• [Task requirements] Locate every line below that contains the word "part" and copy it.

• [Collected material]

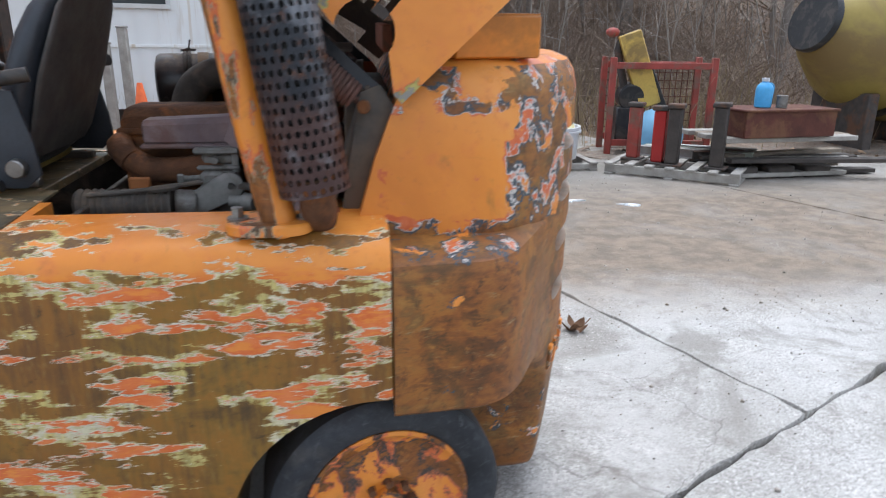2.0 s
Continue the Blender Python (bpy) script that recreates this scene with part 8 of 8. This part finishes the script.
# undergrowth, vines, reeds and fallen leaves
br = Shape()
for i in range(11000):
    x = rng.uniform(-22, 26) if i % 3 else rng.uniform(-1, 9)
    y = 11.0 + abs(rng.gauss(0, 4.2)) if rng.random() < 0.8 else rng.uniform(8.6, 12.0)
    if (-9.3 < x < 0.2 and y < 13.0) or (y < 10.6 and x < 1.2):
        continue
    p = Vector((x, y, bank(x, y) - 0.03))
    a, L = rng.uniform(0, 6.283), rng.uniform(0.5, 2.1)
    d = Vector((math.cos(a) * rng.uniform(0.1, 0.9), math.sin(a) * rng.uniform(0.1, 0.9), 1.0)).normalized()
    pts = [p]
    for k in range(4):
        d = (d + Vector((math.cos(a) * 0.16, math.sin(a) * 0.16, -0.13)) + Vector((rng.gauss(0, 0.10), rng.gauss(0, 0.10), 0))).normalized()
        pts.append(pts[-1] + d * L / 4)
    r = rng.uniform(0.005, 0.013)
    br.tube(pts, [r, r * 0.9, r * 0.75, r * 0.6, r * 0.3], 3, False)
    for k in (2, 3):
        dd = (d + Vector((rng.gauss(0, 0.6), rng.gauss(0, 0.6), rng.gauss(0.2, 0.4)))).normalized()
        br.tube([pts[k], pts[k] + dd * L * 0.16, pts[k] + dd * L * 0.34 + Vector((0, 0, -0.03))], [r * 0.6, r * 0.45, r * 0.25], 3, False)
tagged(part("undergrowth", br.mesh("undergrowth", 80, False), M_TWIG), "dense brown winter undergrowth of bare stems", "undergrowth", "", "stuff")
rd = Shape()
for i in range(900):
    x, y = (rng.gauss(5.5, 1.6), rng.gauss(8.3, 0.8)) if i < 480 else (rng.uniform(0.8, 9), rng.uniform(7.6, 10.5)) if i < 760 else (rng.gauss(-1.6, 1.0), rng.gauss(9.0, 0.35))
    p = Vector((x, y, bank(x, y) - 0.02))
    L = rng.uniform(0.4, 1.5) if i < 480 else rng.uniform(0.2, 0.8)
    a = rng.uniform(0, 6.283)
    q = Vector((math.cos(a), math.sin(a), 0)) * L * rng.uniform(0.1, 0.5)
    rd.tube([p, p + Vector((0, 0, L * 0.5)) + q * 0.3, p + Vector((0, 0, L * 0.9)) + q], [0.004, 0.004, 0.0015], 3, False)
tagged(part("dry_reeds", rd.mesh("reeds", 80, False), M_REED), "dry straw-coloured reeds and grass", "grass", "", "stuff")
lv = Shape()
for i in range(10000):
    x = rng.uniform(-14, 18)
    y = rng.uniform(5.2, 17) if x > -1 else rng.uniform(5.2, 14)
    if y < 6.2 and rng.random() < 0.6:
        continue
    s, a = rng.uniform(0.025, 0.06), rng.uniform(0, 6.283)
    m = Matrix.Translation((x, y, bank(x, y) + rng.uniform(0.004, 0.06))) @ Euler((rng.gauss(0, 0.4), rng.gauss(0, 0.4), a)).to_matrix().to_4x4()
    lv.add([(-s, 0, 0), (-s * 0.3, -s * 0.5, s * 0.2), (s * 0.6, -s * 0.4, 0.1 * s), (s, 0, s * 0.3), (s * 0.5, s * 0.5, s * 0.2), (-s * 0.4, s * 0.45, 0)], [(0, 1, 2, 3, 4, 5)], m)
g = Graph("leaf_litter")
M_LITTER = g.done(g.ramp(g.geo.outputs["Random Per Island"], [(0.0, (0.14, 0.085, 0.05)), (0.4, (0.28, 0.175, 0.10)), (0.75, (0.38, 0.26, 0.155)), (1.0, (0.21, 0.115, 0.065))]), 0.8)
tagged(part("leaf_litter", lv.mesh("litter", 80, False), M_LITTER), "fallen brown leaves on the bank", "leaves", "", "stuff")

# far woods round the yard
fw = Shape()
for i in range(420):
    a = rng.uniform(radians(150), radians(395))
    R = rng.uniform(52, 95)
    x, y = R * math.cos(a), R * math.sin(a)
    if y > 30:
        continue
    h = rng.uniform(6.0, 10.5) * (1.0 if y < -20 else 1.1)
    top = Vector((x + rng.gauss(0, 0.5), y, h))
    fw.tube([(x, y, -0.3), (x + rng.gauss(0, 0.2), y, h * 0.5), top], [0.17, 0.11, 0.03], 4, False)
    for k in range(22):
        f = rng.uniform(0.2, 0.97)
        b = Vector((x, y, h * f))
        d = Vector((rng.gauss(0, 1), rng.gauss(0, 1), rng.uniform(0.3, 1.3))).normalized() * h * rng.uniform(0.12, 0.34) * (1.15 - f * 0.6)
        fw.tube([b, b + d * 0.5 + Vector((0, 0, 0.05)), b + d], [0.055, 0.035, 0.012], 3, False)
        for j in range(3):
            e = b + d * rng.uniform(0.3, 0.9)
            fw.tube([e, e + Vector((rng.gauss(0, 0.6), rng.gauss(0, 0.6), rng.uniform(0.1, 0.9)))], [0.028, 0.012], 3, False)
M_FAR = plain("distant_grey_twigs", (0.20, 0.185, 0.18), (0.15, 0.14, 0.135), 0.95, 0.0, 0.3, 4.0)
tagged(part("far_woods", fw.mesh("far_woods", 80, False), M_FAR), "distant line of bare grey winter trees", "woods", "", "stuff")

# scrub at the yard's far end
sc = Shape()
for i in range(3200):
    x, y = rng.uniform(-31, -19.5), rng.uniform(-14.0, 10.0)
    if x > -19.5 - 0.25 * (y + 14):
        x -= 3.0
    h = rng.uniform(1.2, 3.6) * (1.0 if rng.random() < 0.8 else 1.5)
    q = Vector((x, y, -0.1))
    lean_x, lean_y = rng.gauss(0, 0.25), rng.gauss(0, 0.25)
    tip = q + Vector((lean_x * h, lean_y * h, h))
    mid = q.lerp(tip, 0.5) + Vector((rng.gauss(0, 0.08), rng.gauss(0, 0.08), 0.05))
    r = rng.uniform(0.012, 0.03)
    sc.tube([q, mid, tip], [r, r * 0.7, r * 0.3], 3, False)
    for k in range(4):
        b = q.lerp(tip, rng.uniform(0.3, 0.95))
        sc.tube([b, b + Vector((rng.gauss(0, 0.35), rng.gauss(0, 0.35), rng.uniform(0.1, 0.7)))], [r * 0.5, r * 0.2], 3, False)
tagged(part("scrub", sc.mesh("scrub", 80, False), M_TWIG), "dense leafless scrub behind the parked vehicles", "scrub", "", "stuff")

• [Written answer]
Continue the Blender Python (bpy) script that recreates this scene with part 8 of 8. This part finishes the script.
tagged(part("undergrowth", br.mesh("undergrowth", 80, False), M_TWIG), "dense brown winter undergrowth of bare stems", "undergrowth", "", "stuff")
tagged(part("dry_reeds", rd.mesh("reeds", 80, False), M_REED), "dry straw-coloured reeds and grass", "grass", "", "stuff")
tagged(part("leaf_litter", lv.mesh("litter", 80, False), M_LITTER), "fallen brown leaves on the bank", "leaves", "", "stuff")
tagged(part("far_woods", fw.mesh("far_woods", 80, False), M_FAR), "distant line of bare grey winter trees", "woods", "", "stuff")
tagged(part("scrub", sc.mesh("scrub", 80, False), M_TWIG), "dense leafless scrub behind the parked vehicles", "scrub", "", "stuff")